:: WORK TO BE COMPLETED ::
Transcribe only the lines of the listing below from the one holding "Continue the Blender" through the one holding "0.03), 0.35, 0.0, 0.08), e_tub)", inclusive, without any change.
::::
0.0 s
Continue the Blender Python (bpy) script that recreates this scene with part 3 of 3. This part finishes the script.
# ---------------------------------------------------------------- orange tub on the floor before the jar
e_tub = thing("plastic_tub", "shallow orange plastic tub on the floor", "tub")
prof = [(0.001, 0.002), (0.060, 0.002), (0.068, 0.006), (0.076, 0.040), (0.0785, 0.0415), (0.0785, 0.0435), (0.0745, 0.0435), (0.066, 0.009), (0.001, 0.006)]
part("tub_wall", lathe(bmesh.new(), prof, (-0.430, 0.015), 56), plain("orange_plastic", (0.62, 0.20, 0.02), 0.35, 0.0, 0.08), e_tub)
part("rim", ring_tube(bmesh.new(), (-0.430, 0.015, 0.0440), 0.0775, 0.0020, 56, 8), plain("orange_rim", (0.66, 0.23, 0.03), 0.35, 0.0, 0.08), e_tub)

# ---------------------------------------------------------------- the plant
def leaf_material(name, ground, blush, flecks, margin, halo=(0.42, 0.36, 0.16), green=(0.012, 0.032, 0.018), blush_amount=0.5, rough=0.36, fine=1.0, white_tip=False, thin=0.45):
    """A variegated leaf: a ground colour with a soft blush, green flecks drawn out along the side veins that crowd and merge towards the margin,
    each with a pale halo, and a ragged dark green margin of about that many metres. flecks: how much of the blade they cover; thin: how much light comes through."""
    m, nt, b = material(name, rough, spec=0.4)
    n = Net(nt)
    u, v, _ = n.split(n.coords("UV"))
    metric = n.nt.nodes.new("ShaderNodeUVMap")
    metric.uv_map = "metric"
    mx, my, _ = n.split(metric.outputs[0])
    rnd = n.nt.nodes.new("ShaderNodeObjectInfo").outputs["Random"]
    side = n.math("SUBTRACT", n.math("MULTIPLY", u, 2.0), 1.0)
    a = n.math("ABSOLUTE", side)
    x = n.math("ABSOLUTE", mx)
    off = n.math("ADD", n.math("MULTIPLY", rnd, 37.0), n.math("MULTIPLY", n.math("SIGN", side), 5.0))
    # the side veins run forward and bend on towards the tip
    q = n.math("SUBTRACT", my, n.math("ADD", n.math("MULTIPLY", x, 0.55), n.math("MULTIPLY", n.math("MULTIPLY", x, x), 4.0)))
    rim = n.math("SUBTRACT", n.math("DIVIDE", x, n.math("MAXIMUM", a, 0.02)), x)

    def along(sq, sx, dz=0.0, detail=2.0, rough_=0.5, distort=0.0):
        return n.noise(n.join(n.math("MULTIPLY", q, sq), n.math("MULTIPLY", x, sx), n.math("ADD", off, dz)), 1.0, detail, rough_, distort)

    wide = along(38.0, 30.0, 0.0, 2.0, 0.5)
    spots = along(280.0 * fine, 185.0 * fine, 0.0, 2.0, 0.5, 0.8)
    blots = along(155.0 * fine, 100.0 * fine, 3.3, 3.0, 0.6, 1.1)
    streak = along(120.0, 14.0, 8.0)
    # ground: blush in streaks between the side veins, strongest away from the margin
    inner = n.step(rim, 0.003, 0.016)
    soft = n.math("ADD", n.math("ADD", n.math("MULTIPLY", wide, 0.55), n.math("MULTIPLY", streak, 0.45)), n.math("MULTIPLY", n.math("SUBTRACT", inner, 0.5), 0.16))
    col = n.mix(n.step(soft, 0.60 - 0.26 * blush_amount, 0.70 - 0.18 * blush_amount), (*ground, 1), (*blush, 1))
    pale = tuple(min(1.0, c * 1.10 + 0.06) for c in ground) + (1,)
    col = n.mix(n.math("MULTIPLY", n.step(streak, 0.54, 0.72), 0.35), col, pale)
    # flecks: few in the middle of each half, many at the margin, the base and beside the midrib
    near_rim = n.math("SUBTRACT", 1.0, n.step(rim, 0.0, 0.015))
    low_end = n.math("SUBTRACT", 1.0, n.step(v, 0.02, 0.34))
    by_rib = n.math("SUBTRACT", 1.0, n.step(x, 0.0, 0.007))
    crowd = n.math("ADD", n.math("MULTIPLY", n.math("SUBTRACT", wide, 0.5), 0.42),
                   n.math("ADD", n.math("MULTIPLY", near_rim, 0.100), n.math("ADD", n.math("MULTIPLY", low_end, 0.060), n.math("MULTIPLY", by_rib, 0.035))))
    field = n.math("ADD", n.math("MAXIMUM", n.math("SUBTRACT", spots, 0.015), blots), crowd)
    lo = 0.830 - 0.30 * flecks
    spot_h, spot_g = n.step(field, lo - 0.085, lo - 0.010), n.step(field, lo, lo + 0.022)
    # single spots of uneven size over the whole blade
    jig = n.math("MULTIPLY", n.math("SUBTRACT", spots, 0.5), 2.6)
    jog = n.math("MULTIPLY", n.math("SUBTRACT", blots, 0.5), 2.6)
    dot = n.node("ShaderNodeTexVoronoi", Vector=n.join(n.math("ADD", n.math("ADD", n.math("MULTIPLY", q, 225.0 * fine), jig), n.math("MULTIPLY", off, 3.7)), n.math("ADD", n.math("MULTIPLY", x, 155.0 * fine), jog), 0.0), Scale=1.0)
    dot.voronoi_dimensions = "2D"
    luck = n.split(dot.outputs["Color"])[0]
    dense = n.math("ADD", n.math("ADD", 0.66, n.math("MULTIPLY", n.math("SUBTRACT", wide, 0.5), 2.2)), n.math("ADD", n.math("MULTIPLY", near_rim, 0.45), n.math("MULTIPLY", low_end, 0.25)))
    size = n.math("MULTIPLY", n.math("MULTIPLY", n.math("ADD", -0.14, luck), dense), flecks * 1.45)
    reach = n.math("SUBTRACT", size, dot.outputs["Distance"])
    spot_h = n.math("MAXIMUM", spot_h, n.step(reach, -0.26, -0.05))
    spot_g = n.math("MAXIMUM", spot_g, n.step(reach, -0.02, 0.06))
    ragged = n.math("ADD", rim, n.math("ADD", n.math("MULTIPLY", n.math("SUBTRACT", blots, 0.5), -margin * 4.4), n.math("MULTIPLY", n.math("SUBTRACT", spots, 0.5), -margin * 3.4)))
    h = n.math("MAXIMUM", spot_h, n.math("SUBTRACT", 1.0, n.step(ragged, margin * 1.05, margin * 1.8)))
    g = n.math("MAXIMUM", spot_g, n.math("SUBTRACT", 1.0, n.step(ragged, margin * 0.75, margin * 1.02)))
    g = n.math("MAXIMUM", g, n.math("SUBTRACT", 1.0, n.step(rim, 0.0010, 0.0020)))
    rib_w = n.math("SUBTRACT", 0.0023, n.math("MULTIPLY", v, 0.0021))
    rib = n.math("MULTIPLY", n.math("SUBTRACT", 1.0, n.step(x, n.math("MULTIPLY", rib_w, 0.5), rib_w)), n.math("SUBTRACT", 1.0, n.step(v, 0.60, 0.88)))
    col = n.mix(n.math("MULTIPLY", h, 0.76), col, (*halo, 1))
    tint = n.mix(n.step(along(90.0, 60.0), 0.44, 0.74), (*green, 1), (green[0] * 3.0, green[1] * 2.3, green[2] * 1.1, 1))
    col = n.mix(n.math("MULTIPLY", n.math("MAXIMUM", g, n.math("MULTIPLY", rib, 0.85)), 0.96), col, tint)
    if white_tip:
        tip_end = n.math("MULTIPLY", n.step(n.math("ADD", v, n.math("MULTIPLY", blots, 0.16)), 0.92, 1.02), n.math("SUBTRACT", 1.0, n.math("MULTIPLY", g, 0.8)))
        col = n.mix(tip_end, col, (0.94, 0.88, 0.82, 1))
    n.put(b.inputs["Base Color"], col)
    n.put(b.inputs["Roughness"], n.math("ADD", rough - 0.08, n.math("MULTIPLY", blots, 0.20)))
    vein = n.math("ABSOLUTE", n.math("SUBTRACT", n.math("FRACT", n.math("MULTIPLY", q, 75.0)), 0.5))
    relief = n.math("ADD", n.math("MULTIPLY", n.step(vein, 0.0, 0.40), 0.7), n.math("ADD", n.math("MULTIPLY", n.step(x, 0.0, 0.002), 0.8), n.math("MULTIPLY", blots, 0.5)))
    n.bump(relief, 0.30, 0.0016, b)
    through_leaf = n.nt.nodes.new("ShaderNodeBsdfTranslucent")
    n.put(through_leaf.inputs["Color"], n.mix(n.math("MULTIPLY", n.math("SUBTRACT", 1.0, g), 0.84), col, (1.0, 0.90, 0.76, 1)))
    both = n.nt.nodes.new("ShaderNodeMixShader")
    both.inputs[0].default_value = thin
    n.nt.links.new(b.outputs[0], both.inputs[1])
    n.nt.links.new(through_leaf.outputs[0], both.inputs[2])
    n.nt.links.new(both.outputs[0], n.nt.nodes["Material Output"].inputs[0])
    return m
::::
:: ANSWER TO THE EXERCISE ::
Continue the Blender Python (bpy) script that recreates this scene with part 3 of 3. This part finishes the script.
# ---------------------------------------------------------------- orange tub on the floor before the jar
e_tub = thing("plastic_tub", "shallow orange plastic tub on the floor", "tub")
prof = [(0.001, 0.002), (0.060, 0.002), (0.068, 0.006), (0.076, 0.040), (0.0785, 0.0415), (0.0785, 0.0435), (0.0745, 0.0435), (0.066, 0.009), (0.001, 0.006)]
part("tub_wall", lathe(bmesh.new(), prof, (-0.430, 0.015), 56), plain("orange_plastic", (0.62, 0.20, 0.02), 0.35, 0.0, 0.08), e_tub)
part("rim", ring_tube(bmesh.new(), (-0.430, 0.015, 0.0440), 0.0775, 0.0020, 56, 8), plain("orange_rim", (0.66, 0.23, 0.03), 0.35, 0.0, 0.08), e_tub)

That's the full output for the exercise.